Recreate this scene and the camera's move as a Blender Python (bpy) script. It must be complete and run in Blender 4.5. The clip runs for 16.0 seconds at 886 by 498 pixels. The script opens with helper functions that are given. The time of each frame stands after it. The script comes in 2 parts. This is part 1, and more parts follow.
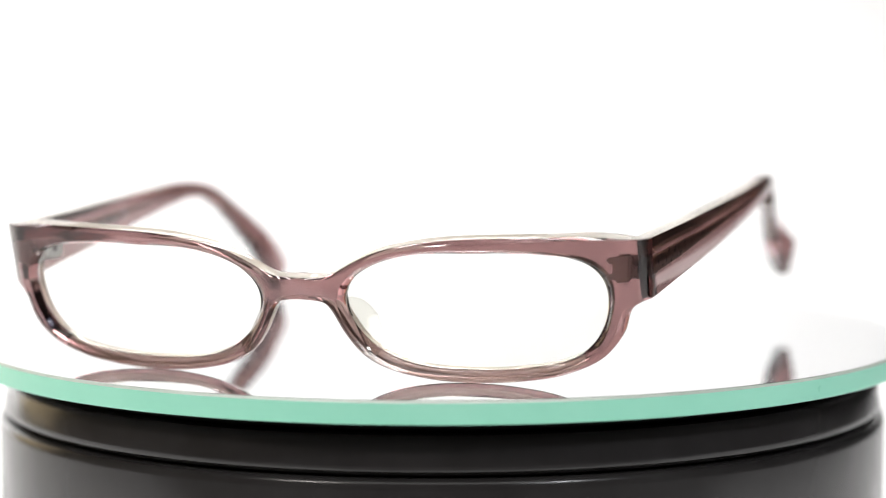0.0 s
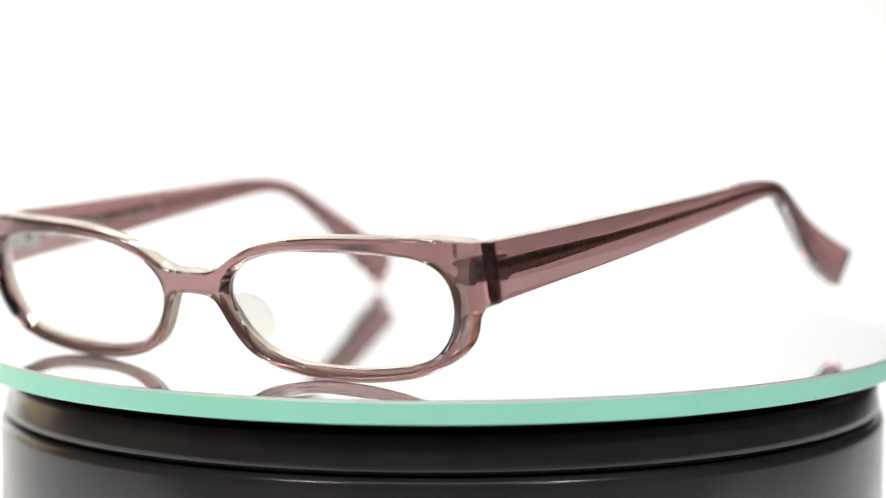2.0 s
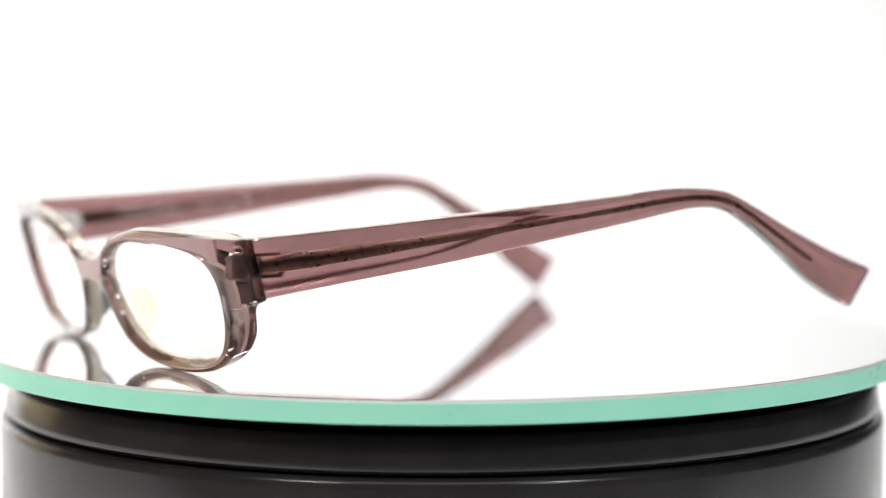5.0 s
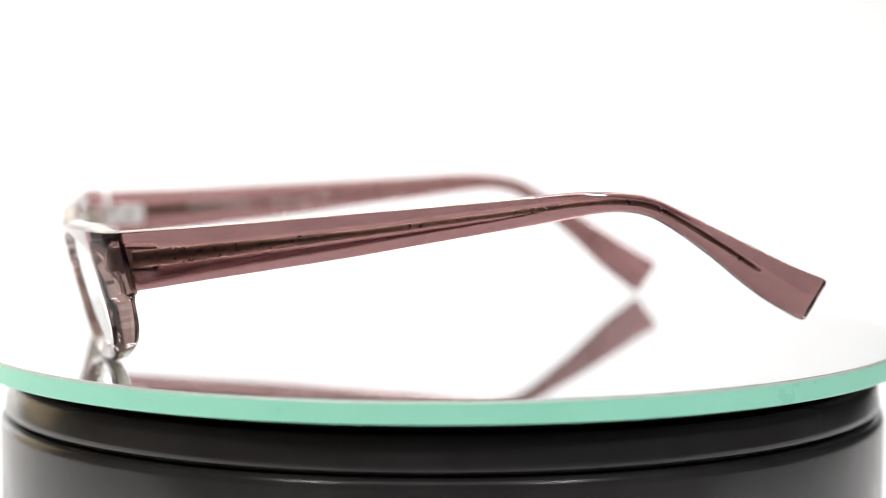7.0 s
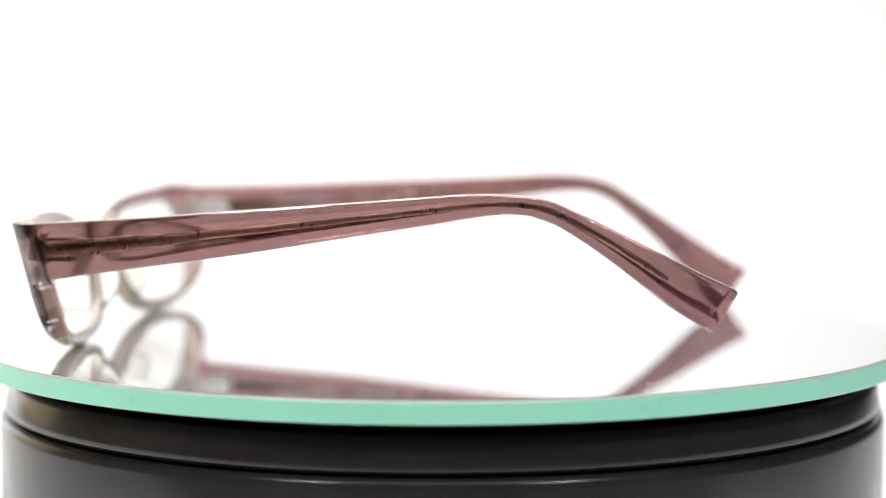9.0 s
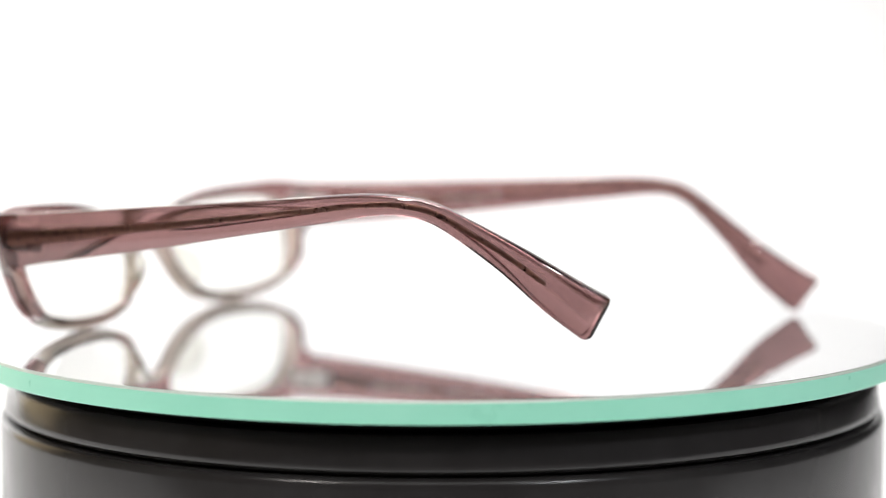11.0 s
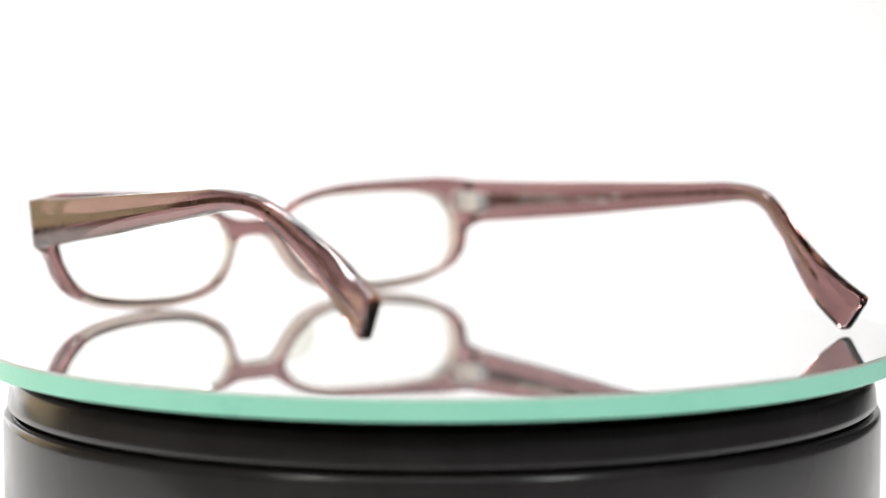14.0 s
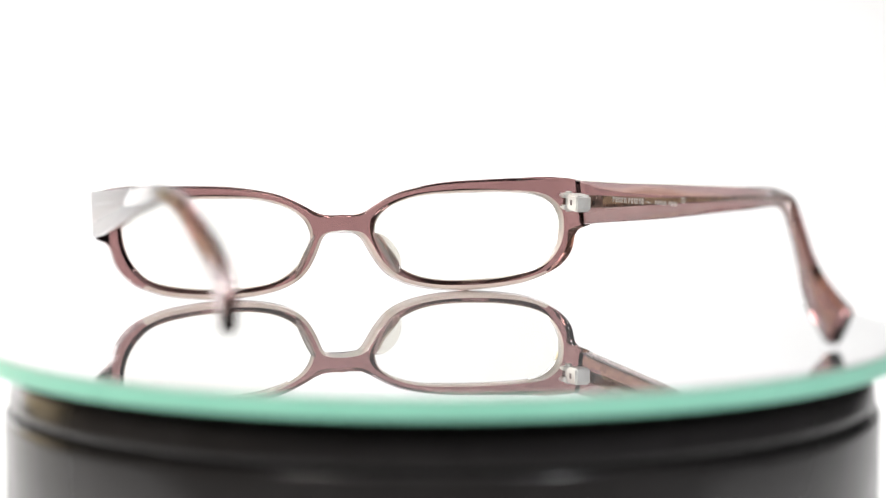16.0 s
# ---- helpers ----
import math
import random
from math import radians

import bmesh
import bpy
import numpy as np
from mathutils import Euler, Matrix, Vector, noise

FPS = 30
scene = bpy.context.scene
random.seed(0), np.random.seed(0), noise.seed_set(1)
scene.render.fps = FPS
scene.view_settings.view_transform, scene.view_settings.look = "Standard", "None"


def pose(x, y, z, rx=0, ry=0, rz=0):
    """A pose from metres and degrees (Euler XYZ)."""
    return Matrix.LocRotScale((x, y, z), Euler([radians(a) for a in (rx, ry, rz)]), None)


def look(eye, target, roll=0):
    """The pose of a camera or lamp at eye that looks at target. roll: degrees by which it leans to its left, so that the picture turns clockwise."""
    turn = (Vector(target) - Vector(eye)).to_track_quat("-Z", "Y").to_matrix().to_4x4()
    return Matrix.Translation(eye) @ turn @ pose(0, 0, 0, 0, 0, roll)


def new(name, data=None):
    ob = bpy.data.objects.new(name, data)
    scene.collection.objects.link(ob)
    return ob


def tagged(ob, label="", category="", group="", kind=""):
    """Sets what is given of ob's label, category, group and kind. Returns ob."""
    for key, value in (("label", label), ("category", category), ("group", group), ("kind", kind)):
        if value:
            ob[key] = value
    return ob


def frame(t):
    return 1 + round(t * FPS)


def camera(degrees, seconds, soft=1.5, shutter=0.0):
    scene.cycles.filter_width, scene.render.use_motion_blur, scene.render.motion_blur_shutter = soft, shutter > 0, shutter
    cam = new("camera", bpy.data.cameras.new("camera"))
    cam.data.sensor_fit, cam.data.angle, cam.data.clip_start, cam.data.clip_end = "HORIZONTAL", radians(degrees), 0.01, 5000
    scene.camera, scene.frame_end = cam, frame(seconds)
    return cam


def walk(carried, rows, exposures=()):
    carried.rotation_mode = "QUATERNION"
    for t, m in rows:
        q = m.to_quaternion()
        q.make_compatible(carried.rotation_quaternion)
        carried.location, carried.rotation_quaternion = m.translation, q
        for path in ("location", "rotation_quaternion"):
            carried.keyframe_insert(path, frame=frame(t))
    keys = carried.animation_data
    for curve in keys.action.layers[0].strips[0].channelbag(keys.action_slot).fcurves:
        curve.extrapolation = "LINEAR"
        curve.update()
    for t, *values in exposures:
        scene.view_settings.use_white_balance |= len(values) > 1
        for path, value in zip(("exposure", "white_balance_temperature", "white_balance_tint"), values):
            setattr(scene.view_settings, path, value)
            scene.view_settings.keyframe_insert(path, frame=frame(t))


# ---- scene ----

# The camera stands still but for a small draw back near the end.
FOV = 21.84
cam = camera(FOV, 16.0, soft=1.0, shutter=0.3)
EYE = Vector((0.0, -0.5361, 0.0658))
AIM = pose(0, 0, 0, 90 - 4.953, 0, 0)


def stand(back):
    turn = Matrix.Rotation(radians(-0.03), 4, "Z") @ AIM @ Matrix.Rotation(radians(-0.10), 4, "Z")
    return Matrix.Translation(EYE + Vector((0, -back, 0))) @ turn


walk(cam, [(0, stand(0)), (12.6, stand(0)), (13.2, stand(0.0005)), (13.8, stand(0.0025)), (14.4, stand(0.0045)), (16, stand(0.0050))])
focus = new("focus_mark")
cam.data.dof.use_dof = True
cam.data.dof.aperture_fstop = 7.6

# ---- world and lights ----
world = bpy.data.worlds.new("studio_air")
world.use_nodes = True
world.node_tree.nodes["Background"].inputs[0].default_value = (0.9, 0.93, 1.0, 1)
world.node_tree.nodes["Background"].inputs[1].default_value = 0.25
scene.world = world
scene.view_settings.exposure = 0.0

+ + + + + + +

# [Do this]
Write out the whole listing exactly, and drop the pictures.

# [Output for this exercise]
Recreate this scene and the camera's move as a Blender Python (bpy) script. It must be complete and run in Blender 4.5. The clip runs for 16.0 seconds at 886 by 498 pixels. The script opens with helper functions that are given. The time of each frame stands after it. The script comes in 2 parts. This is part 1, and more parts follow.
0.0 s
2.0 s
5.0 s
7.0 s
9.0 s
11.0 s
14.0 s
16.0 s
# ---- helpers ----
import math
import random
from math import radians

import bmesh
import bpy
import numpy as np
from mathutils import Euler, Matrix, Vector, noise

FPS = 30
scene = bpy.context.scene
random.seed(0), np.random.seed(0), noise.seed_set(1)
scene.render.fps = FPS
scene.view_settings.view_transform, scene.view_settings.look = "Standard", "None"


def pose(x, y, z, rx=0, ry=0, rz=0):
    """A pose from metres and degrees (Euler XYZ)."""
    return Matrix.LocRotScale((x, y, z), Euler([radians(a) for a in (rx, ry, rz)]), None)


def look(eye, target, roll=0):
    """The pose of a camera or lamp at eye that looks at target. roll: degrees by which it leans to its left, so that the picture turns clockwise."""
    turn = (Vector(target) - Vector(eye)).to_track_quat("-Z", "Y").to_matrix().to_4x4()
    return Matrix.Translation(eye) @ turn @ pose(0, 0, 0, 0, 0, roll)


def new(name, data=None):
    ob = bpy.data.objects.new(name, data)
    scene.collection.objects.link(ob)
    return ob


def tagged(ob, label="", category="", group="", kind=""):
    """Sets what is given of ob's label, category, group and kind. Returns ob."""
    for key, value in (("label", label), ("category", category), ("group", group), ("kind", kind)):
        if value:
            ob[key] = value
    return ob


def frame(t):
    return 1 + round(t * FPS)


def camera(degrees, seconds, soft=1.5, shutter=0.0):
    scene.cycles.filter_width, scene.render.use_motion_blur, scene.render.motion_blur_shutter = soft, shutter > 0, shutter
    cam = new("camera", bpy.data.cameras.new("camera"))
    cam.data.sensor_fit, cam.data.angle, cam.data.clip_start, cam.data.clip_end = "HORIZONTAL", radians(degrees), 0.01, 5000
    scene.camera, scene.frame_end = cam, frame(seconds)
    return cam


def walk(carried, rows, exposures=()):
    carried.rotation_mode = "QUATERNION"
    for t, m in rows:
        q = m.to_quaternion()
        q.make_compatible(carried.rotation_quaternion)
        carried.location, carried.rotation_quaternion = m.translation, q
        for path in ("location", "rotation_quaternion"):
            carried.keyframe_insert(path, frame=frame(t))
    keys = carried.animation_data
    for curve in keys.action.layers[0].strips[0].channelbag(keys.action_slot).fcurves:
        curve.extrapolation = "LINEAR"
        curve.update()
    for t, *values in exposures:
        scene.view_settings.use_white_balance |= len(values) > 1
        for path, value in zip(("exposure", "white_balance_temperature", "white_balance_tint"), values):
            setattr(scene.view_settings, path, value)
            scene.view_settings.keyframe_insert(path, frame=frame(t))


# ---- scene ----

# The camera stands still but for a small draw back near the end.
FOV = 21.84
cam = camera(FOV, 16.0, soft=1.0, shutter=0.3)
EYE = Vector((0.0, -0.5361, 0.0658))
AIM = pose(0, 0, 0, 90 - 4.953, 0, 0)


def stand(back):
    turn = Matrix.Rotation(radians(-0.03), 4, "Z") @ AIM @ Matrix.Rotation(radians(-0.10), 4, "Z")
    return Matrix.Translation(EYE + Vector((0, -back, 0))) @ turn


walk(cam, [(0, stand(0)), (12.6, stand(0)), (13.2, stand(0.0005)), (13.8, stand(0.0025)), (14.4, stand(0.0045)), (16, stand(0.0050))])
focus = new("focus_mark")
cam.data.dof.use_dof = True
cam.data.dof.aperture_fstop = 7.6

# ---- world and lights ----
world = bpy.data.worlds.new("studio_air")
world.use_nodes = True
world.node_tree.nodes["Background"].inputs[0].default_value = (0.9, 0.93, 1.0, 1)
world.node_tree.nodes["Background"].inputs[1].default_value = 0.25
scene.world = world
scene.view_settings.exposure = 0.0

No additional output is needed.